Wall Street Rebounds After Hong Kong Stocks Fall to Worst Day Since 2008

Wall Street Rebounds After Hong Kong Stocks Fall to Worst Day Since 2008

U.S. stocks rebounded after falling oil prices released some of the pressure that built up on the market

NEW YORK — U.S. stocks rebounded Tuesday after falling oil prices released some of the pressure that built up on the market.

The S&P 500 rallied 1% to claw back all of its loss from the day before. The Dow Jones Industrial Average rose 126 points, or 0.3%, and likewise neared its record set last week, while the Nasdaq composite led the way with a 1.4% rally.

Wall Street held firm even though stock markets around the world sank following scary swings in China, as euphoria about possible stimulus for the world’s second-largest economy gave way to disappointment. Stocks tumbled 9.4% in Hong Kong for their worst day since the 2008 global financial crisis.

Helping to support Wall Street was a sharp drawdown in oil prices. They gave back some of the big recent gains they made on worries that worsening tensions in the Middle East could ultimately lead to disruptions in the flow of oil.

A barrel of Brent crude, the international standard, fell 4.6% to $77.18 for its first loss in a week and a half. A barrel of benchmark U.S. crude, meanwhile, eased 4.6% to $73.57.

That also helped level off the pressure on the stock market from the bond market. Treasury yields eased a bit, a day after they shot to their highest levels since the summer.

The 10-year Treasury yield edged down to 4.02 from 4.03% late Monday. The two-year yield, which more closely tracks expectations for what the Federal Reserve will do with overnight interest rates, slipped to 3.96% from 3.99%, late Monday, though it’s still near its highest level since August.

When Treasurys are paying higher yields, investors generally become less willing to pay very high prices for stocks and other investments. And Treasury yields had been storming higher over the last week following a suite of reports showing the U.S. economy remains healthier than expected.

Such reports, including one last week showing stronger hiring by U.S. employers than forecast, raise hopes that the economy will avoid a recession. But they also force traders to ratchet back expectations for how much the Federal Reserve will cut interest rates by, now that it has widened its focus to include keeping the economy humming instead of just fighting high inflation.

Traders have abandoned expectations for the Fed to cut its main interest rate by a larger-than-usual half of a percentage point at its next meeting, for example. Instead, they’re largely betting on a traditional-sized cut of a quarter of a percentage point, according to data from CME Group. Some are even calling for the possibility the Fed could keep its main rate steady in November.

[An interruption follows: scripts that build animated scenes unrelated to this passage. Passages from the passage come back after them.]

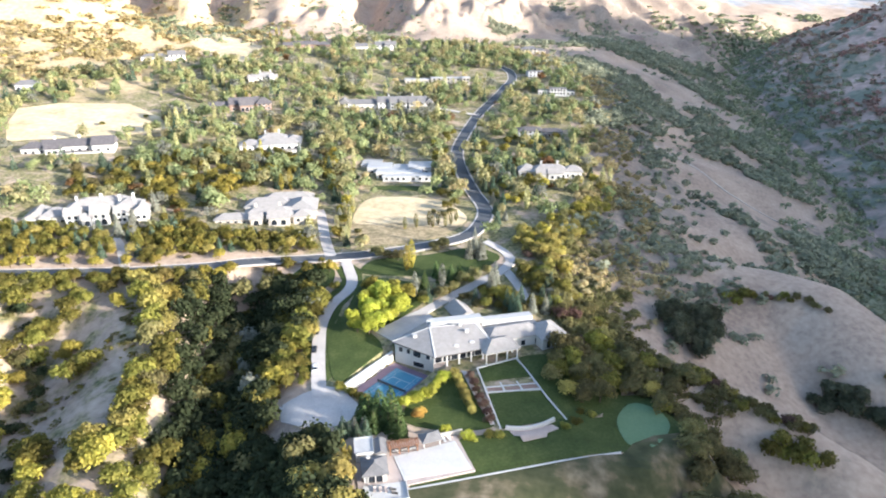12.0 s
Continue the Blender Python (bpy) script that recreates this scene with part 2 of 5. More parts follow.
def bench_z(x, y):
    """The gently rising shelf on which the houses stand."""
    z = 0.080 * np.clip(y - 285, 0, 700) + 0.03 * np.clip(y - 620, 0, 300)
    z = z + 0.075 * np.clip(-x - 60, 0, 500) * smooth(150, 420, y)
    # wooded gully below the road, on the near side
    axis_x = np.interp(y, [150, 180, 209, 229, 257, 283, 308, 335, 362], [-30, -42, -56, -66, -76, -83, -86, -88, -92])
    g = np.exp(-((x - axis_x) / 17) ** 2) * smooth(385, 340, y)
    z = z - np.interp(y, [180, 240, 285], [23, 23, 18]) * g - 0.16 * np.clip(225 - y, 0, 300)
    ravine_x = np.interp(y, [216, 250, 278, 305, 328, 352], [-128, -146, -152, -161, -175, -198])
    z = z - 15 * np.exp(-((x - ravine_x) / np.where(x > ravine_x, 27, 14)) ** 2) * smooth(350, 312, y)
    z = z + 3.0 * np.exp(-((x + 125) / 26) ** 2) * smooth(380, 300, y)
    z = z + 2.6 * fbm(x, y, 30, 3) * smooth(-104, -118, x) * smooth(346, 320, y)
    return z + 1.2 * fbm(x, y, 60, 3) * smooth(-20, -70, x)


CREST_X = [-3500, -1900, -1230, -700, -350, -250, -76, 113, 245, 355, 500, 600, 700, 820]
CREST_Y = [1500, 1600, 1800, 1900, 1950, 1950, 1950, 1930, 1900, 1850, 1790, 1740, 1690, 1640]
CREST_Z = [300, 330, 385, 432, 395, 347, 316, 290, 272, 229, 165, 110, 10, -60]


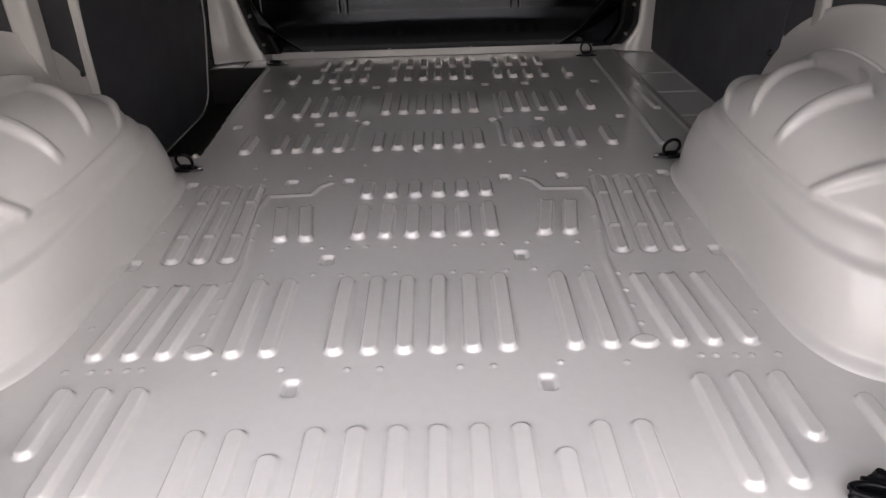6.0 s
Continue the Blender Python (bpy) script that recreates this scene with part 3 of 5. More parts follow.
for s in (1, -1):
    z, v = net(sz, np.linspace(0, 1, 22))
    g0 = np.minimum(gutter_half(z) + 0.013, out_half(z) - 0.03)
    g0 = np.where(z > 1.880, pl(z, ((1.880, 0.630), (1.892, 0.605), (1.908, 0.520), (1.922, 0.440))), g0)
    g0 = np.where(z < 0.70, pl(z, ((0.45, 0.44), (0.50, 0.48), (0.535, 0.56), (0.56, 0.605), (0.60, 0.648), (0.70, 0.664))), g0)
    xo = out_half(z)
    y0 = rear_y(z)
    # from the gutter back out over the corner and forward along the side
    k = np.array([(0.0, 0.0, 0.018), (0.09, 0.05, 0.030), (0.15, 0.17, 0.033), (0.19, 0.215, 0.020), (0.30, 0.45, 0.028), (0.42, 0.80, 0.050), (0.52, 0.94, 0.085), (0.62, 1.0, 0.16), (1.0, 1.0, 1.0)])
    fx, fy = np.interp(v, k[:, 0], k[:, 1]), np.interp(v, k[:, 0], k[:, 2])
    # rounder above the lamp
    k = np.array([(0.0, 0.0, 0.018), (0.12, 0.10, 0.021), (0.22, 0.26, 0.032), (0.32, 0.45, 0.052), (0.42, 0.66, 0.085), (0.52, 0.86, 0.130), (0.62, 1.0, 0.21), (1.0, 1.0, 1.0)])
    w = sm(1.17, 1.30, z)
    fx, fy = fx + (np.interp(v, k[:, 0], k[:, 1]) - fx) * w, fy + (np.interp(v, k[:, 0], k[:, 2]) - fy) * w
    x = g0 + (xo - g0) * fx
    y = y0 + np.where(fy < 0.5, fy, 0.16 + (fy - 0.16) * 4.6)
    # the top rolls forward under the roof
    y = y + 0.14 * np.clip((z - 1.942) / 0.023, 0, 1) ** 2
    z = z - 0.026 * sm(0.58, 0.735, x) * sm(1.88, 1.955, z)
    xc, zc = (x[:-1, :-1] + x[1:, 1:]) / 2, (z[:-1, :-1] + z[1:, 1:]) / 2
    lamp_hole = (zc > 0.838) & (zc < 1.150) & (xc > 0.69) & ((v[:-1, :-1] + v[1:, 1:]) / 2 < 0.62)
    grid_part("rear_corner", s * x, y, z, PAINT, van, "white painted rear corner and side", keep=~lamp_hole, flip=s > 0)
u, v = net(np.linspace(-1, 1, 60), np.linspace(0, 1, 26))
hz = 2.005 + 0.050 * (1 - u ** 2)
x = 0.70 * u
y = 0.285 + 0.050 * np.abs(u) ** 6 + 4.0 * v ** 2.2
z = hz - (0.066 + 0.046 * (1 - u ** 2)) * sm(0.42, 0.0, v) - 0.035 * np.abs(u) ** 8
grid_part("roof_skin", x, y, z, PAINT, van, "white painted roof", flip=False)
# Black strip in place of the shaded body edge above the seal.
bm = bmesh.new()
box(bm, 0, 0.262, 1.940, 0.86, 0.04, 0.010, 0.004)
part("roof_edge_shade", bm, BLACK, van, "black strip standing in for shade along the roof edge")


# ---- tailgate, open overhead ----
# Body's white paint again; its tone carries the light level under the raised gate.
GATE_PAINT = material("white_paint_gate_shade", (0.33, 0.33, 0.327), 0.18, coat=1.0, vary=0.03, vary_scale=2.0, rough_vary=0.04)
def gate_half(y):
    return pl(y, ((-1.180, 0.45), (-1.170, 0.56), (-1.13, 0.640), (-1.06, 0.682), (-0.85, 0.690), (-0.74, 0.680), (-0.68, 0.690), (-0.635, 0.735), (-0.60, 0.790), (-0.56, 0.840), (-0.52, 0.866), (-0.48, 0.875), (-0.33, 0.862), (0.0, 0.812), (0.13, 0.785), (0.20, 0.752), (0.245, 0.705), (0.270, 0.640), (0.280, 0.56)))


def gate_in(y):
    return pl(y, ((-1.18, 1.955), (-1.10, 1.980), (-0.94, 2.003), (-0.57, 2.030), (-0.26, 2.070), (-0.05, 2.055), (0.14, 2.018), (0.22, 1.987), (0.28, 1.968)))


def gate_edge(y):
    return pl(y, ((-1.18, 1.945), (-0.90, 1.968), (-0.72, 1.975), (-0.62, 1.955), (-0.48, 1.930), (-0.33, 1.960), (0.0, 1.982), (0.20, 1.980), (0.28, 1.962)))


def gate_z(x, y):
    w = gate_half(y)
    d = np.maximum(w - np.abs(x), 0)
    reach = pl(y, ((-1.18, 0.06), (-0.72, 0.06), (-0.55, 0.20), (0.0, 0.19), (0.28, 0.12)))
    zi, ze = gate_in(y), gate_edge(y)
    z = ze + (zi - ze) * sm(0.012, 1.0, d / reach)
    # raised rail and channel along the side, shallow window pressing
    z = z - 0.016 * np.exp(-((d - reach * 0.62) / 0.022) ** 2) * sm(-0.62, -0.50, y) * sm(0.2, 0.1, y)
    z = z + 0.012 * np.exp(-((d - reach * 0.30) / 0.020) ** 2) * sm(-0.62, -0.50, y) * sm(0.2, 0.1, y)
    dd = np.maximum(np.abs(x) - 0.655, np.maximum(y - 0.085 - 0.085 * (x / 0.62) ** 2, -0.32 - y))
    z = z + 0.010 * sm(0.006, -0.008, dd)
    # bottom rim bulges down round the latch
    z = z - 0.022 * np.exp(-((y + 1.03) / 0.050) ** 2) * sm(0.66, 0.56, np.abs(x))
    z = z + 0.012 * np.exp(-((x) / 0.11) ** 2) * np.exp(-((y + 1.03) / 0.045) ** 2)
    return z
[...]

High Treasury yields put the most pressure on stocks seen as the most expensive, and that puts the spotlight on the Big Tech stocks that have led the market for most of the last few years.

On Tuesday, all of the Big Tech stocks that have collectively come to be called the “Magnificent Seven” rose. Nvidia led the way with a gain of 4% and was the strongest single force pushing upward on the S&P 500.

PepsiCo climbed 1.9% after delivering stronger profit for the latest quarter than analysts expected, though its revenue fell short.

CEO Ramon Laguarta also said the company now expects a “low single-digit” increase in an important measure of revenue for the year after it had earlier forecast growth of about 4%. U.S. consumers continue to pull back on buying snacks and drinks after years of price increases.

On the losing end of Wall Street were oil-and-gas companies, which gave back some of their big recent gains driven by the last week’s jump in crude prices. Chevron fell 1.6% and was one of the main reasons the Dow lagged other indexes.

All told, the S&P 500 rose 55.19 points to 5,751.13. The Dow added 126.13 to 42,080.37, and the Nasdaq gained 259.01 to 18,182.92.

In stock markets abroad, trading in mainland China reopened following a national holiday. Before, indexes in Shanghai and Shenzhen had surged on hopes for stimulus from the government and the central bank meant to prop up the economy’s flagging growth.

On Tuesday, China’s economic planning agency outlined details of measures aimed at boosting the economy, but it refrained from major spending initiatives. That helped lead to the 9.4% drop for the Hang Seng index in Hong Kong.

In Shanghai, where the market had been closed as Hong Kong ran higher over the last week, stocks rose 4.6% following their reopening.

The disappointment in China had worldwide effects, knocking down stocks of companies in Europe, the United States and elsewhere that do lots of business in and around China. Estee Lauder fell 2.2%, for example, while Wynn Resorts lost 3.3%.